• Set problem:
Restate the whole listing word for word. Pictures are left out.

• Given data:
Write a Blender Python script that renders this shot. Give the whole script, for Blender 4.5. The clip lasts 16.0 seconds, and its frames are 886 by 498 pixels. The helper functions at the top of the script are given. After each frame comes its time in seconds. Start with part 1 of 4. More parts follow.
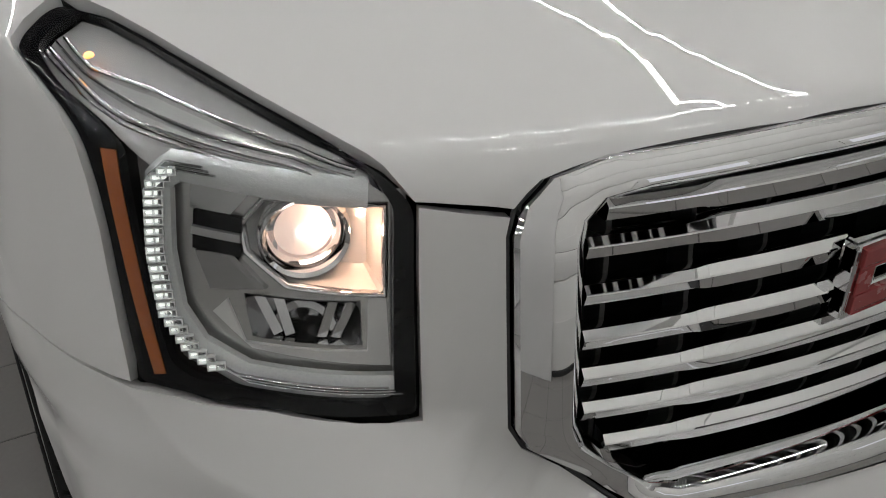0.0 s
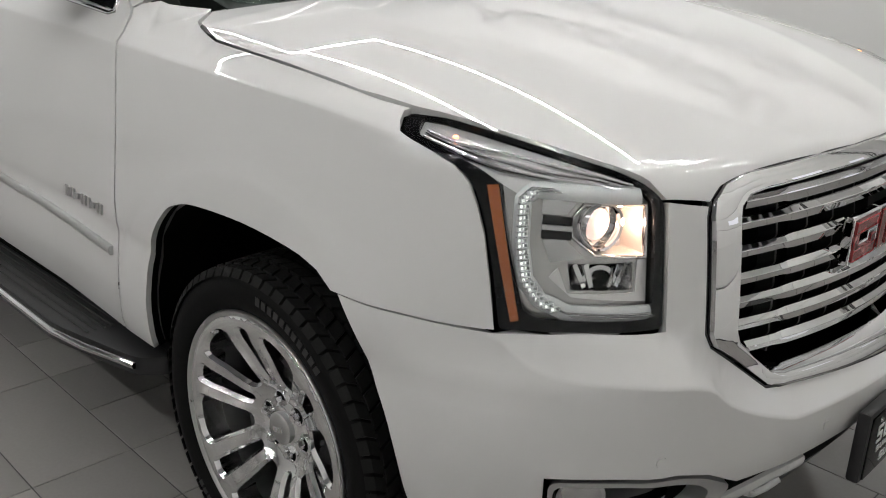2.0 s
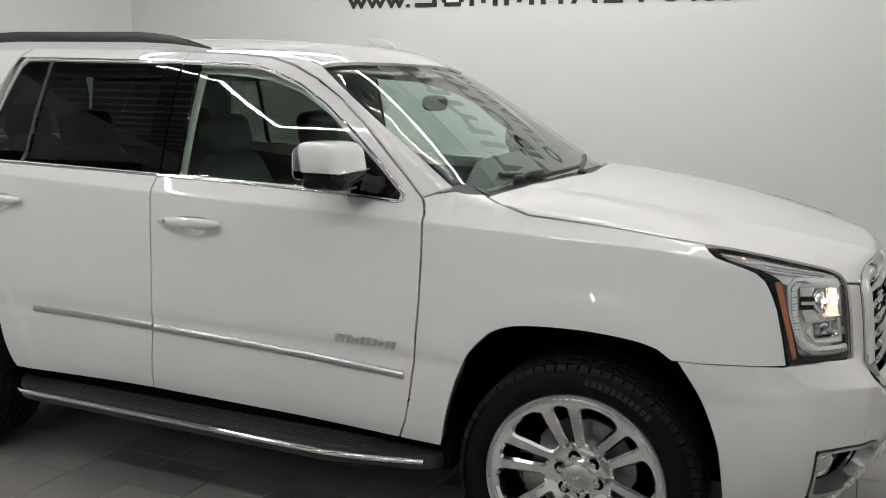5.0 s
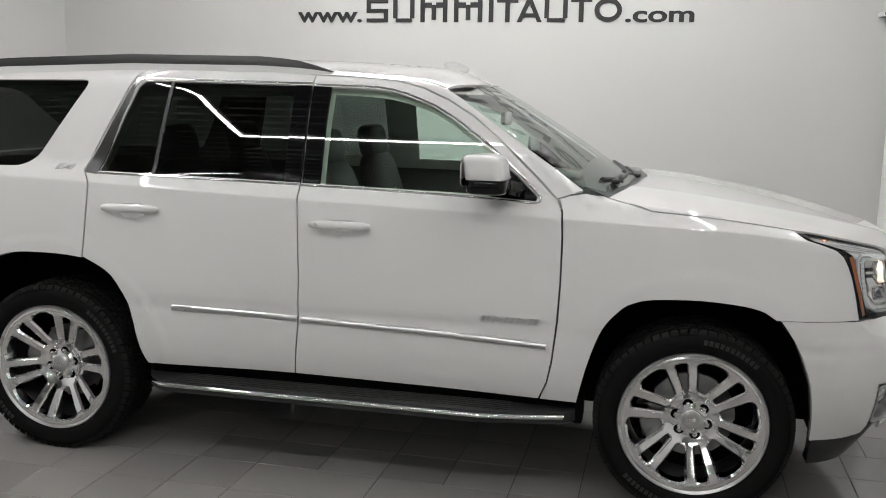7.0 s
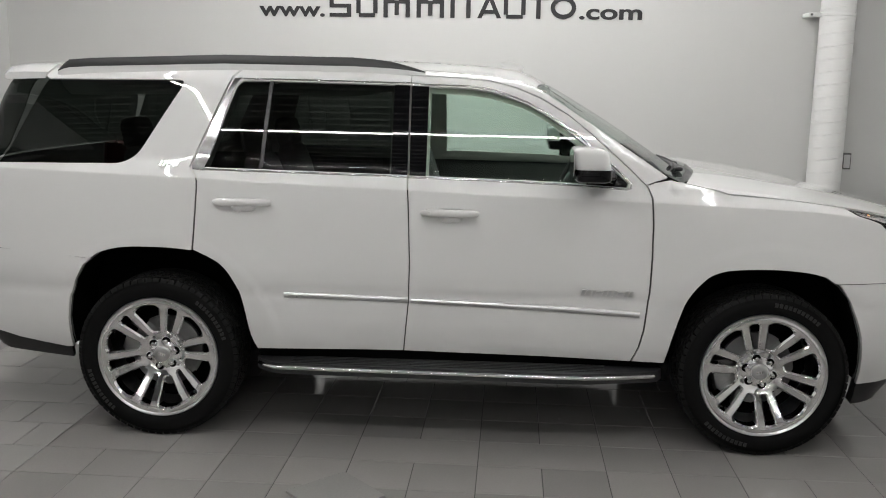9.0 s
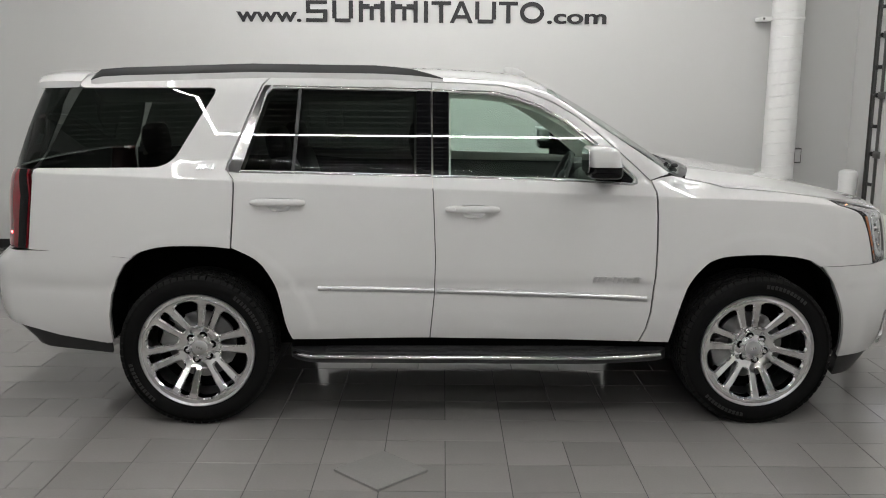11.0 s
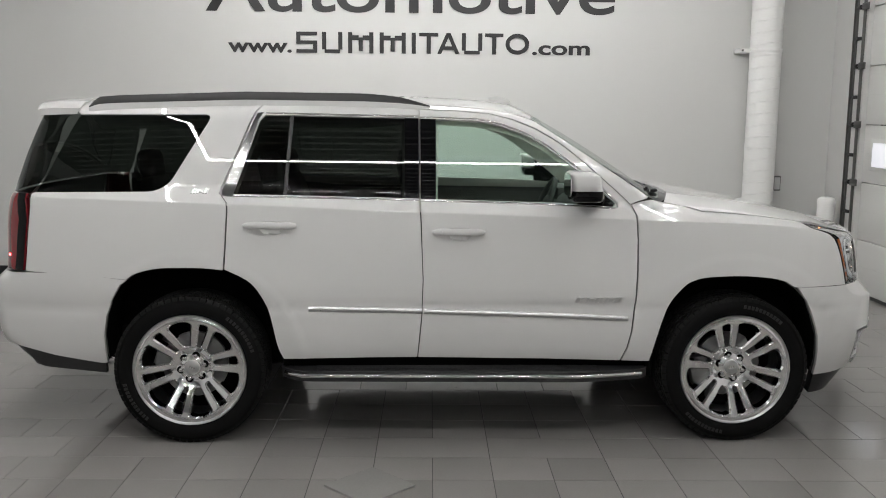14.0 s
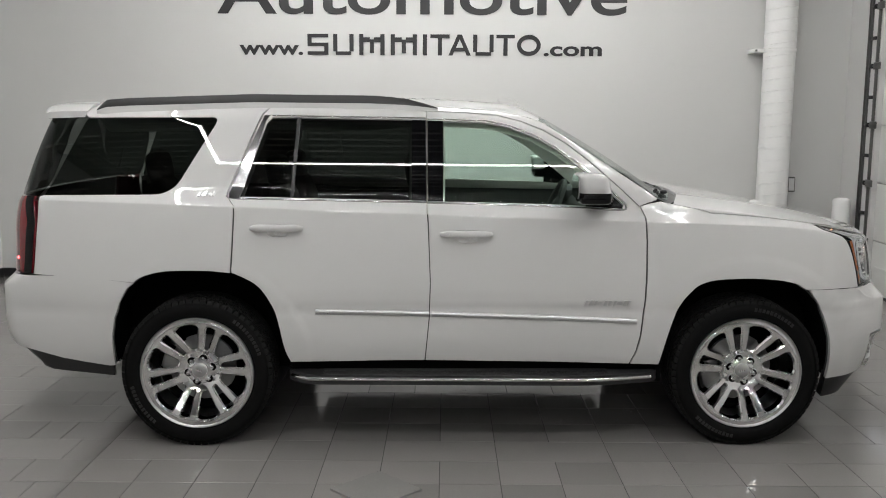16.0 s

• Solved problem:
Write a Blender Python script that renders this shot. Give the whole script, for Blender 4.5. The clip lasts 16.0 seconds, and its frames are 886 by 498 pixels. The helper functions at the top of the script are given. After each frame comes its time in seconds. Start with part 1 of 4. More parts follow.
0.0 s
2.0 s
5.0 s
7.0 s
9.0 s
11.0 s
14.0 s
16.0 s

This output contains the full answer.